*Exercise instructions*. Count, in the entries, the lines with "this". Answer with the number only.

══════════════════════════════

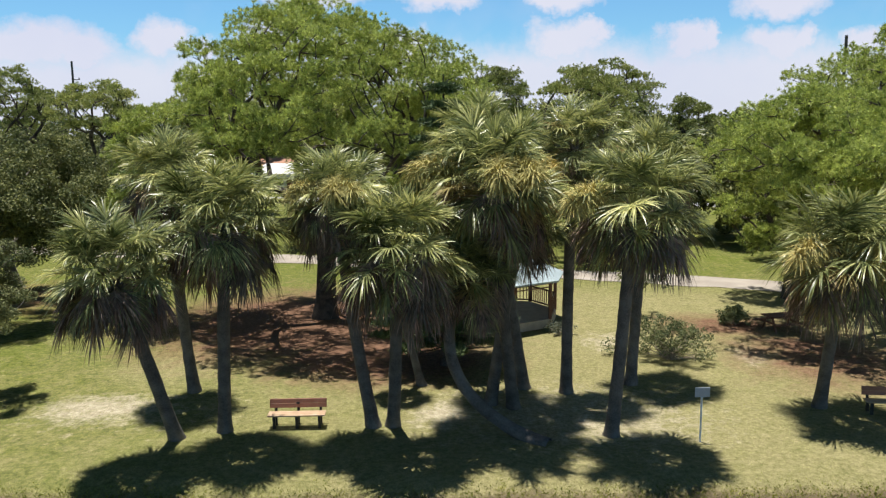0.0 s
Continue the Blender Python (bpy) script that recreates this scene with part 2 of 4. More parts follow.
M_TILE = material("tile_roof", (0.32, 0.16, 0.10), (0.44, 0.24, 0.16), 2.0, 0.8, 0.2, 20.0)
M_GLASSDARK = material("window_glass", (0.02, 0.025, 0.03), (0.04, 0.05, 0.06), 2.0, 0.08, 0.0)
M_MULCH = material("red_mulch", (0.08, 0.034, 0.026), (0.155, 0.062, 0.046), 5.0, 0.95, 0.8, 30.0, per_island=0.4)
M_DRIFT = material("driftwood", (0.30, 0.25, 0.19), (0.46, 0.40, 0.32), 6.0, 0.9, 0.4, 40.0)
M_RUBBER = material("tyre_rubber", (0.015, 0.015, 0.016), (0.03, 0.03, 0.03), 6.0, 0.8, 0.1)
M_REDPAINT = material("red_car_paint", (0.28, 0.03, 0.03), (0.33, 0.04, 0.04), 1.0, 0.3, 0.0)


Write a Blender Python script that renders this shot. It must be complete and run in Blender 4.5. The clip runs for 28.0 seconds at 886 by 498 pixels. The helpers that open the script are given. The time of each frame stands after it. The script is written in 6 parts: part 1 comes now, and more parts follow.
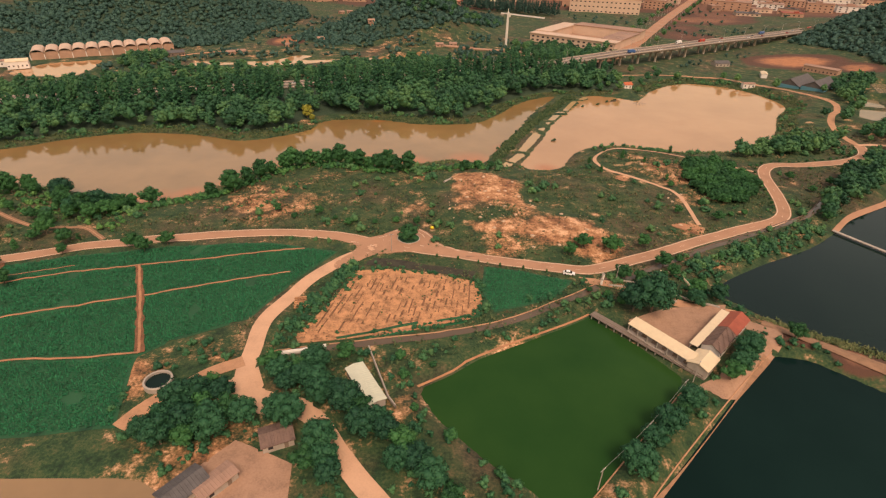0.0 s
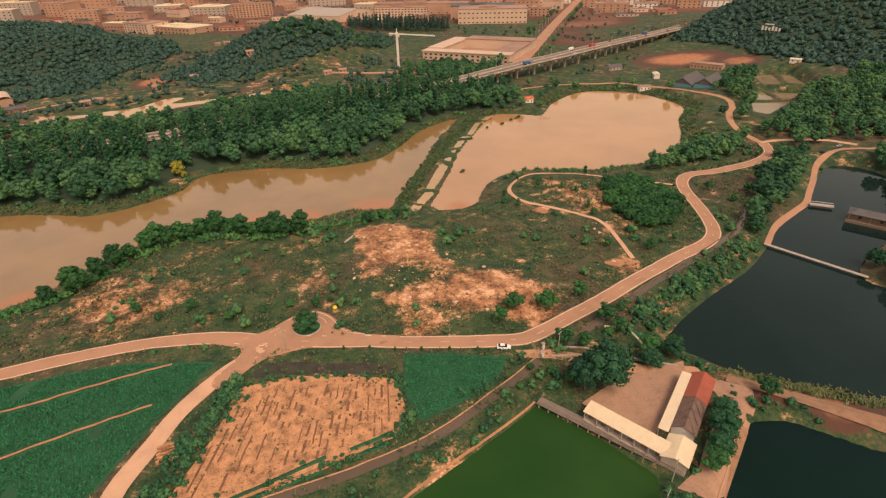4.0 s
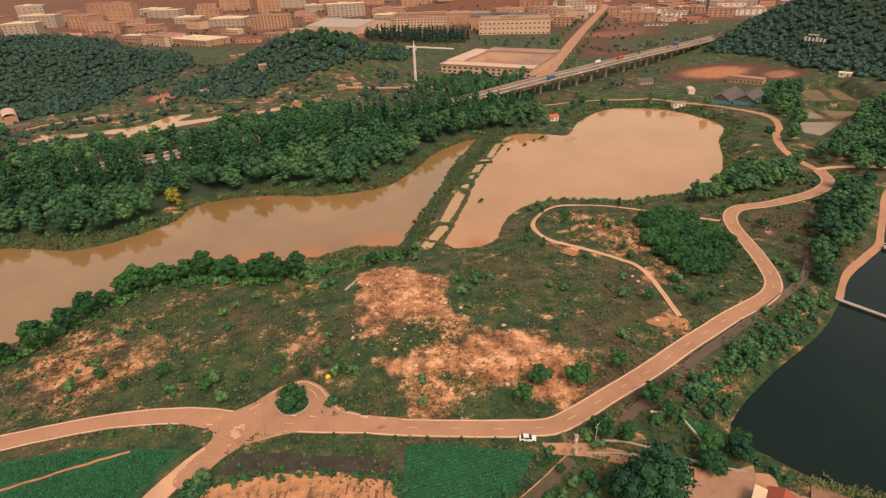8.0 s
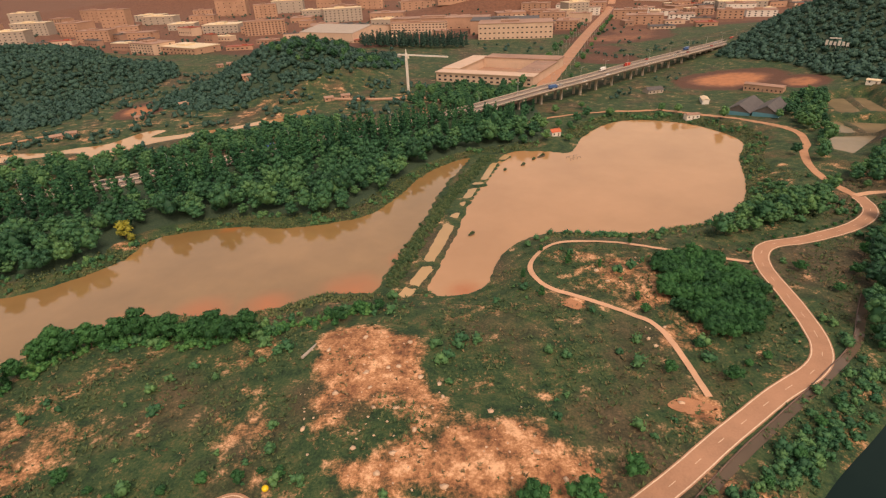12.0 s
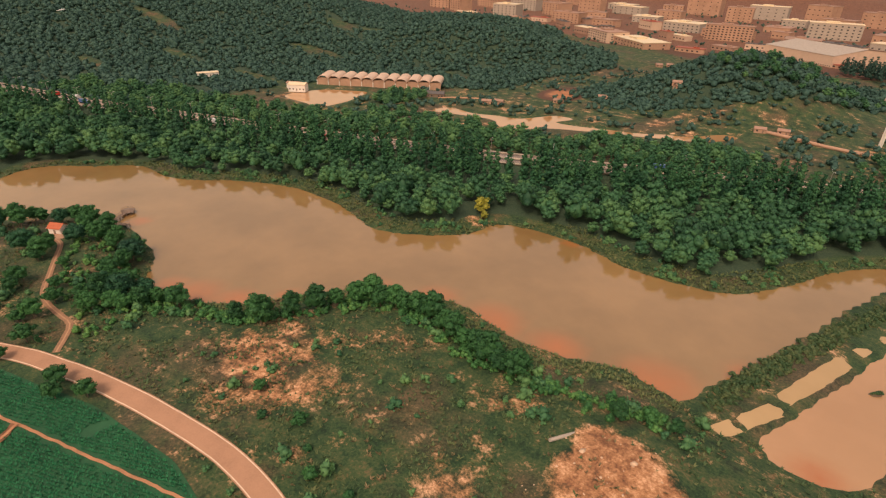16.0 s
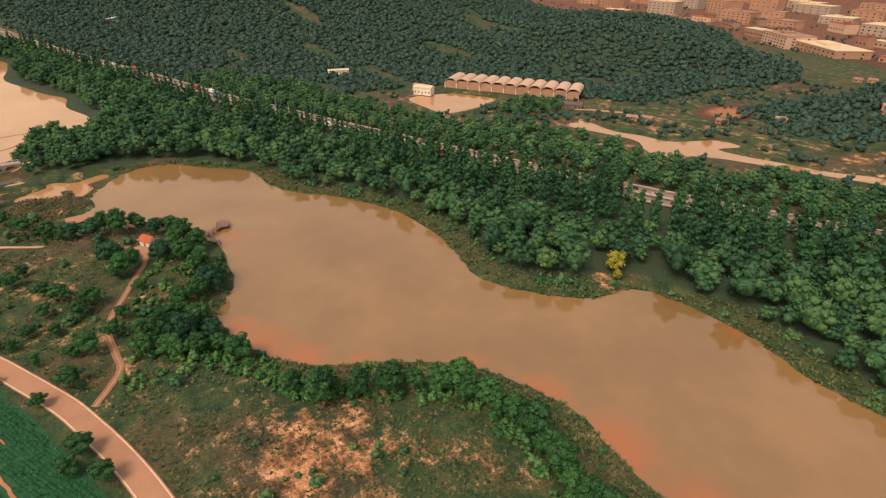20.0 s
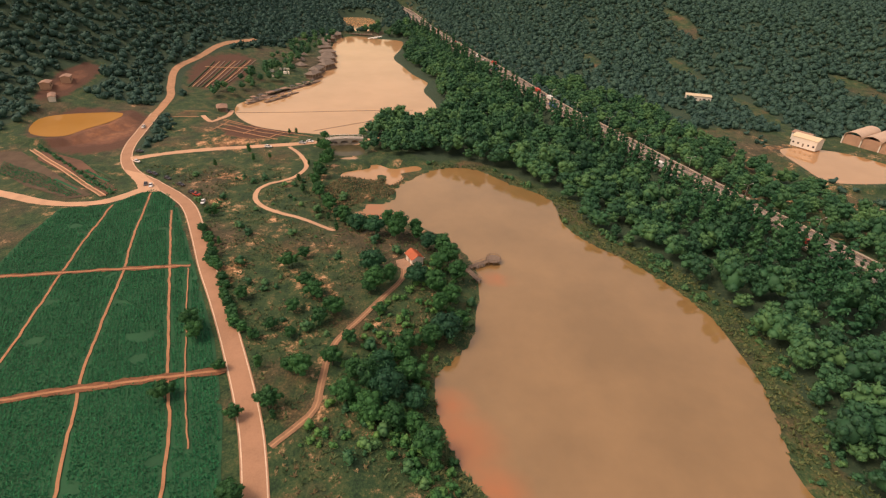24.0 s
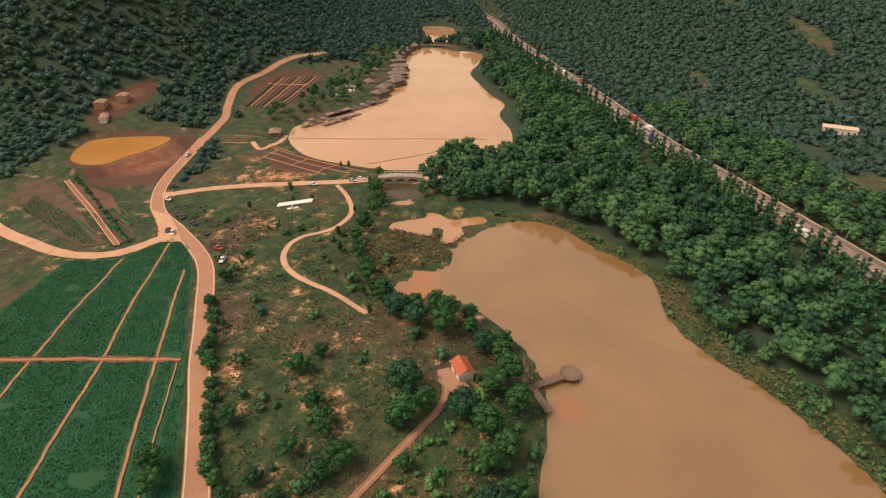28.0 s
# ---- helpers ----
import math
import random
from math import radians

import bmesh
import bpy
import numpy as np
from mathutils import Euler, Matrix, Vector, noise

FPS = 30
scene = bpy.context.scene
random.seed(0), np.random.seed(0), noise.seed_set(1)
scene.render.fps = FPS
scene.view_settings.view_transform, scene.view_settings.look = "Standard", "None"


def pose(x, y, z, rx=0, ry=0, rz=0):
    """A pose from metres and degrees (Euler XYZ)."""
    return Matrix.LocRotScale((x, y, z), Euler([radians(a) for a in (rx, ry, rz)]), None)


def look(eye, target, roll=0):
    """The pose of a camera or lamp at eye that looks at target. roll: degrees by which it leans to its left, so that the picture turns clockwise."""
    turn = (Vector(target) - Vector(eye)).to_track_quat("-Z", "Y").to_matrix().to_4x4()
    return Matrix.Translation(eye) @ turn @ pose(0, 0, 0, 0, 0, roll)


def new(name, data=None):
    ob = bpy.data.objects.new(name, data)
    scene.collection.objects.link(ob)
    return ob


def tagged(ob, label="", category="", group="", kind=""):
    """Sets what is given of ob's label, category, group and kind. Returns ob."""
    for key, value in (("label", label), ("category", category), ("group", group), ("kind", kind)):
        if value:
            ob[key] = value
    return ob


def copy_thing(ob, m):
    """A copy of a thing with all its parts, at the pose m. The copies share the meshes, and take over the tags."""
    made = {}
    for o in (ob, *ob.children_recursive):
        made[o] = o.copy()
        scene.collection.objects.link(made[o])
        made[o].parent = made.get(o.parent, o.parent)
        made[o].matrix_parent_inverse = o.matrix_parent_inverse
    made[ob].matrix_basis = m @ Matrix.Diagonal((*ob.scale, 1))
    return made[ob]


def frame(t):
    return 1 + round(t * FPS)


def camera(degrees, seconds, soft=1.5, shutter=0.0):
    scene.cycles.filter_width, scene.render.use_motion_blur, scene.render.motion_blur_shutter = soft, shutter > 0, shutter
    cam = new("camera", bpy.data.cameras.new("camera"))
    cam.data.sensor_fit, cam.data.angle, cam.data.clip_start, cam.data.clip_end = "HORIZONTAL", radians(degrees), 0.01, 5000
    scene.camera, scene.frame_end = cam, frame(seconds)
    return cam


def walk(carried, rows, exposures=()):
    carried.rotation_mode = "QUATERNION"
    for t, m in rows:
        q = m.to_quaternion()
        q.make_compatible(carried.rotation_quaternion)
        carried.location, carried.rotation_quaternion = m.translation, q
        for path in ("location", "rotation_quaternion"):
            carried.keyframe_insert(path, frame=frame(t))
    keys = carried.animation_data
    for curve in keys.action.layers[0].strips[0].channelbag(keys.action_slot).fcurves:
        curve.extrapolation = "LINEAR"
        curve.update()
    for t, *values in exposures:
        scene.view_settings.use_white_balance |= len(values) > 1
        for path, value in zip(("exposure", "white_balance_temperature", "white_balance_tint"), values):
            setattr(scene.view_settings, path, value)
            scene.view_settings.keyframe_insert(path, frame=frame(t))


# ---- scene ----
cam = camera(79.6, 28.0, 1.25)
PATH = [
    (0, (0.948, -1.582, 111.067), (0.906, 0.131, 110.035), 1.5),
    (0.5, (0.773, 4.09, 111.228), (0.777, 5.807, 110.204), 1.0),
    (1, (0.957, 9.624, 111.502), (1.029, 11.343, 110.484), 0.5),
    (1.5, (1.373, 15.205, 111.667), (1.528, 16.922, 110.654), -0.0),
    (2, (2.189, 20.228, 112.163), (2.412, 21.939, 111.151), -0.5),
    (2.5, (3.438, 25.254, 112.271), (3.699, 26.963, 111.265), -0.9),
    (3, (5.218, 30.263, 112.075), (5.477, 31.976, 111.075), -1.3),
    (3.5, (6.529, 35.248, 112.06), (6.786, 36.963, 111.064), -1.4),
    (5.5, (10.501, 54.579, 112.236), (10.686, 56.313, 111.255), -1.7),
    (6, (11.032, 57.929, 112.082), (11.207, 59.666, 111.106), -1.7),
    (6.5, (11.411, 61.658, 111.909), (11.586, 63.396, 110.936), -1.8),
    (7, (12.284, 65.335, 111.603), (12.459, 67.075, 110.632), -1.8),
    (7.5, (13.261, 68.946, 111.642), (13.439, 70.687, 110.674), -2.0),
    (8, (14.676, 73.013, 111.561), (14.854, 74.755, 110.594), -2.1),
    (8.5, (16.214, 76.992, 111.525), (16.391, 78.734, 110.559), -2.3),
    (9, (17.626, 81.403, 111.55), (17.804, 83.145, 110.584), -2.4),
    (9.5, (19.226, 85.701, 111.45), (19.404, 87.444, 110.486), -2.5),
    (10, (20.706, 90.686, 110.909), (20.885, 92.43, 109.946), -2.5),
    (10.5, (22.651, 95.442, 110.752), (22.826, 97.187, 109.79), -2.6),
    (11, (24.602, 100.173, 110.344), (24.776, 101.92, 109.386), -2.8),
    (11.5, (26.385, 105.05, 110.125), (26.558, 106.797, 109.166), -2.7),
    (13.5, (32.014, 127.132, 109.857), (31.878, 128.887, 108.907), -1.7),
    (14, (32.082, 131.712, 109.637), (31.716, 133.438, 108.697), -0.5),
    (14.5, (32.422, 136.266, 109.498), (31.824, 137.929, 108.561), 0.4),
    (15, (32.889, 141.136, 110.169), (32.117, 142.721, 109.224), 0.8),
    (15.5, (32.635, 146.104, 110.452), (31.717, 147.603, 109.497), 1.1),
    (16, (30.752, 150.871, 110.421), (29.685, 152.263, 109.46), 1.6),
    (16.5, (28.469, 155.612, 110.343), (27.329, 156.942, 109.376), 1.7),
    (17, (25.39, 160.212, 110.329), (24.223, 161.514, 109.358), 1.7),
    (17.5, (21.808, 165.262, 110.292), (20.608, 166.531, 109.317), 1.5),
    (18, (17.515, 170.186, 110.046), (16.272, 171.411, 109.069), 1.5),
    (18.5, (13.009, 175.065, 109.865), (11.722, 176.242, 108.886), 1.3),
    (19, (8.466, 180.026, 109.802), (7.15, 181.169, 108.821), 1.2),
    (19.5, (3.532, 184.924, 109.769), (2.192, 186.037, 108.786), 1.0),
    (20, (-1.672, 189.617, 109.892), (-3.043, 190.69, 108.907), 0.9),
    (20.5, (-7.527, 194.222, 109.849), (-8.947, 195.227, 108.863), 0.9),
    (21, (-13.168, 198.594, 109.705), (-14.663, 199.482, 108.717), 1.0),
    (21.5, (-19.273, 202.803, 109.403), (-20.842, 203.55, 108.413), 1.2),
    (22, (-25.84, 206.557, 108.961), (-27.476, 207.142, 107.97), 1.5),
    (22.5, (-31.873, 209.905, 109.255), (-33.557, 210.32, 108.259), 1.8),
    (24.5, (-58.801, 219.427, 109.796), (-60.529, 219.397, 108.789), 1.9),
    (25, (-66.38, 220.945, 109.82), (-68.104, 220.835, 108.812), 1.8),
    (25.5, (-74.212, 221.73, 109.605), (-75.933, 221.575, 108.598), 1.6),
    (26, (-82.11, 222.302, 109.65), (-83.829, 222.125, 108.644), 1.4),
    (26.5, (-89.843, 222.446, 109.935), (-91.561, 222.256, 108.93), 1.2),
    (27, (-97.553, 222.413, 109.941), (-99.272, 222.214, 108.937), 0.9),
    (27.5, (-105.395, 222.07, 110.04), (-107.113, 221.86, 109.037), 0.7),
    (28, (-113.357, 221.397, 109.97), (-115.075, 221.177, 108.969), 0.6),
]
walk(cam, [(t, look(eye, target, roll)) for t, eye, target, roll in PATH], [(0, 0.43, 7300, 18), (28, 0.43, 7300, 18)])

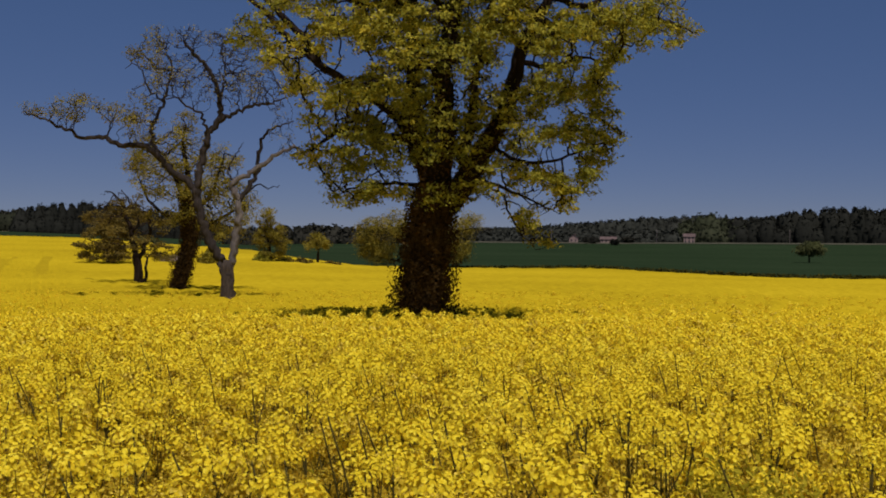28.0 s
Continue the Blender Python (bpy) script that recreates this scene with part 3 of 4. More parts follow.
# ---- trees ----
def grow(limbs, lobes, rng, step, kill, reach, density, deep, slim=0.68, wander=0.12, twist=0.3, still=(), clump=0.0, rounded=0.0, away=40.0, level=3.7, bare_tip=None):
    """Main limbs given in the plane of the tree, depth added; finer branches then fill the lobes of the crown.
    Returns the limbs as 3D curves, the finer nodes with their parents and radii, and the places of the leaf tufts."""
    curves, nodes, radius = [], np.zeros((0, 3)), []
    for k, (r0, r1, pts) in enumerate(limbs):
        p = np.array([(x, 0, z) for x, z in pts], float)
        start = 0.0
        if len(nodes):
            near = np.argmin(np.hypot(nodes[:, 0] - p[0, 0], nodes[:, 2] - p[0, 2]))
            start = nodes[near, 1]
            gap = math.hypot(nodes[near, 0] - p[0, 0], nodes[near, 2] - p[0, 2])
            root = (nodes[near, 0], start, nodes[near, 2])
            if gap > 0.25:
                p = np.vstack([root, p])
            else:
                p[0] = root
        lean = 0 if k == 0 else rng.uniform(-1, 1) * deep
        s = np.linspace(0, 1, len(p))
        p[:, 1] = start + lean * s ** 0.9
        if rounded and k:
            # limbs that lean away stand a little larger, those that lean forwards smaller
            big = 1 + p[1:, 1] / away
            p[1:, 0], p[1:, 2] = p[1:, 0] * big, level + (p[1:, 2] - level) * big
        c = resample(p, step)
        if k:
            c[1:-1] += rng.normal(size=(len(c) - 2, 3)) * step * wander
        t = np.linspace(0, 1, len(c))
        if k:
            r0, r1 = r0 * slim, r1 * slim * 0.7
        rr = r0 * (1 - t) ** 0.8 + r1 * (1 - (1 - t) ** 0.8) if k else r0 + (r1 - r0) * t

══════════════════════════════

*Reply*. 3